A comma after “spill” would correct this glaring error in safety.
It’s been tornado weather lately, which raises one point about the language that we use to describe that particular kind of wind. In my own experience, a tornado does not sound like a train. Trains have a heavy bass rumble and a high-pitched mechanical whine, along with the mid-range groaning. A tornado, by contrast, sounds like an industrial fan. That is, until it gets close, and the air pressure drops. After that, most sound is of crashing and smashing.
Here’s hoping that you only have to hear this in a movie theater.
I’m getting bloody tired of seeing (sp) placed in on-line comments after words that are more difficult to spell correctly. I understand misspelling a word without noticing. We all type faster than our internal spell-check from time to time. What is just plain laziness is when a person knows that the word is likely spelled with the wrong letters, but can’t be bothered to look it up.

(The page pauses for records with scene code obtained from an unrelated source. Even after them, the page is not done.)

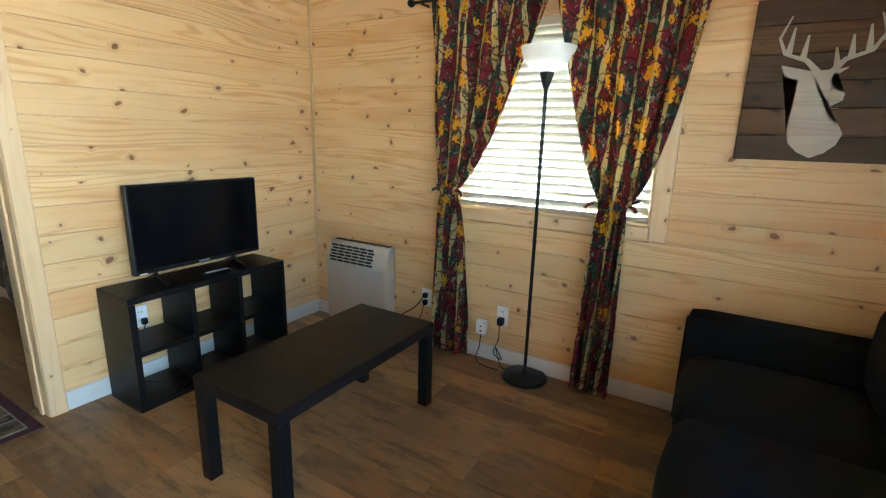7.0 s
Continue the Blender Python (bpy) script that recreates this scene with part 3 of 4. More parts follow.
_, blind_l = window("window_1", 0, XL, -1, 1.84, 3.00, 0.99, 2.05, "window with a pine casing above the breakfast shelf", [
    ("casing_board", TRIM[2], (-0.022, 0.0, 1.735, 1.838, 0.9225, 2.14)), ("casing_board", TRIM[2], (-0.022, 0.0, 3.002, 3.10, 0.9225, 2.14)),
    ("casing_head", TRIM[1], (-0.02, 0.0, 1.84, 3.0, 2.052, 2.14)), ("apron", TRIM[1], (-0.014, 0.0, 1.84, 3.0, 0.9225, 0.988))], tilt=30, cords=3)
for y, za, zb_ in ((1.90, 1.22, 1.25), (1.905, 1.12, 1.15)):
    part("cord", tube([(XL - 0.008, y, 1.95), (XL - 0.006, y, zb_)], 0.0012, 5), WHITE, blind_l)
    part("cord_tassel", lathe([(0.004, 0.034), (0.009, 0.026), (0.008, 0.016), (0.011, 0.0)], (XL - 0.006, y, za), 12), TRIM[2], blind_l, "turned wooden cord pull", True)
window("window_2", 0, XR, 1, 1.86, 2.95, 0.93, 1.95, "pine-cased window behind tied curtains", [
    ("casing_board", TRIM[2], (-0.02, 0.0, 1.78, 1.858, 0.86, 2.03)), ("casing_board", TRIM[2], (-0.02, 0.0, 2.952, 3.03, 0.86, 2.03)),
    ("casing_head", TRIM[1], (-0.018, 0.0, 1.86, 2.95, 1.952, 2.03)), ("apron", TRIM[1], (-0.018, 0.0, 1.86, 2.95, 0.86, 0.928))], tilt=61)
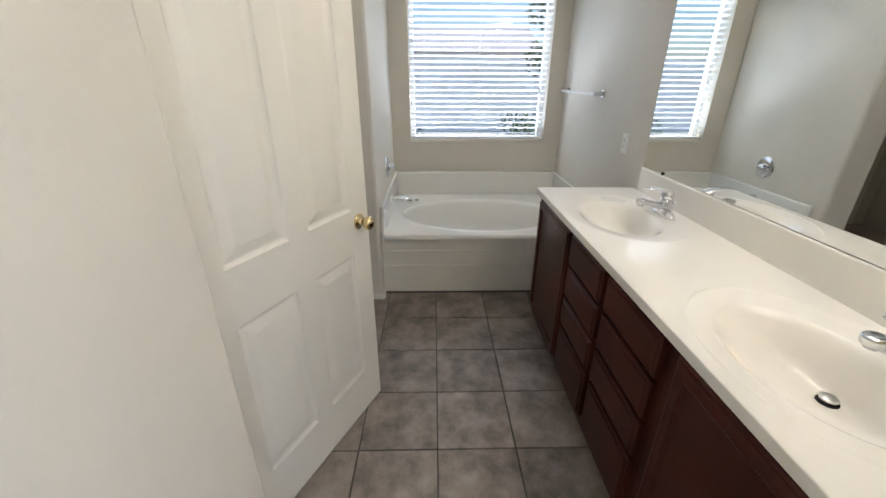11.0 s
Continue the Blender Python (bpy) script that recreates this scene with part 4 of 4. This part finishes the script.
def tree(name, m, h, r, count, seed, label, leaf=0.07):
    rnd = random.Random(seed)
    e = empty(name, m, label, "tree" if name == "tree" else "shrub")
    bm = bmesh.new()
    sweep(bm, [(0, 0, 0), (0.03, 0.02, h * 0.3), (-0.02, 0.03, h * 0.55), (0.05, 0, h * 0.85)], [h * 0.03, h * 0.024, h * 0.017, h * 0.006], n=8)
    tips = []
    for i in range(9):
        a = i * 2.4
        z0 = h * (0.25 + 0.06 * i)
        tip = Vector((math.cos(a) * r * 0.7, math.sin(a) * r * 0.7, z0 + h * 0.2))
        sweep(bm, [(0, 0, z0), tuple(tip * 0.5 + Vector((0, 0, z0 * 0.5 + 0.05))), tuple(tip)], [h * 0.012, h * 0.008, h * 0.003], n=5)
        tips.append(tip)
    part("trunk", bm, BARK, e)
    bm = bmesh.new()
    for tip in tips + [Vector((0, 0, h * 0.85))]:
        leaves(bm, tip, r * 0.42, r * 0.34, count // 10, rnd, leaf)
    part("crown", bm, LEAF, e)
    return e


tree("tree", pose(-14.5, 5.9, -0.16), 3.6, 1.2, 2600, 3, "young green yard tree with an open crown")
for i, (x, y, h) in enumerate(((-11.2, 1.6, 0.8), (-11.6, 4.2, 0.95), (-11.0, 5.2, 0.7), (-12.0, 0.4, 0.9), (-11.5, 2.9, 0.5))):
    tree("shrub", pose(x, y, -0.16), h, h * 0.6, 700, 10 + i, "small green garden shrub", 0.045)

# ---- bathroom floor tiles ----
tile_meshes = {}
PX, PY, GX, GY = 0.333, 0.335, -5.11, 2.329
for i in range(-8, 6):
    for j in range(-7, 5):
        xa, xb = GX + i * PX + 0.003, GX + (i + 1) * PX - 0.003
        ya, yb = GY + j * PY + 0.003, GY + (j + 1) * PY - 0.003
        xa, ya, yb = max(xa, -6.12), max(ya, 0.26), min(yb, YN - 0.01)
        for x0, x1, y0, y1 in ((xa, min(xb, XA + 0.001), ya, yb), (max(xa, XA + 0.001), min(xb, XP - 0.002), max(ya, AY0 + 0.015), min(yb, AY1 - 0.015))):
            if x1 - x0 < 0.02 or y1 - y0 < 0.02:
                continue
            size = (round(x1 - x0, 3), round(y1 - y0, 3))
            if size not in tile_meshes:
                t = part("tile", B(0, size[0], 0, size[1], -0.008, 0.0, bevel=0.0015, seg=1), TILE, floor_bath)
                tile_meshes[size] = t.data
            else:
                t = share("tile", tile_meshes[size], floor_bath)
            t.location = (x0, y0, 0.0)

In the future, dear readers, when you see (sp), understand that it means “slovenly person,” and feel free to respond accordingly.
The other day, I ran across a word that drives me nuts: herstory. In the opinion of some, the subject of history derives from the English pronoun his and is thus hurtful to half the population.
This, of course, is nonsense. The word history comes from the ancient Greek historia. It meant a method of knowing. The word itself is grammatically feminine, as were the terms for the arts and sciences generally. It certainly has no relationship with English pronouns that are of Germanic origin.
Cuteness in thinking never resolves any problem and is best to be avoided. May Clio save you from such lapses.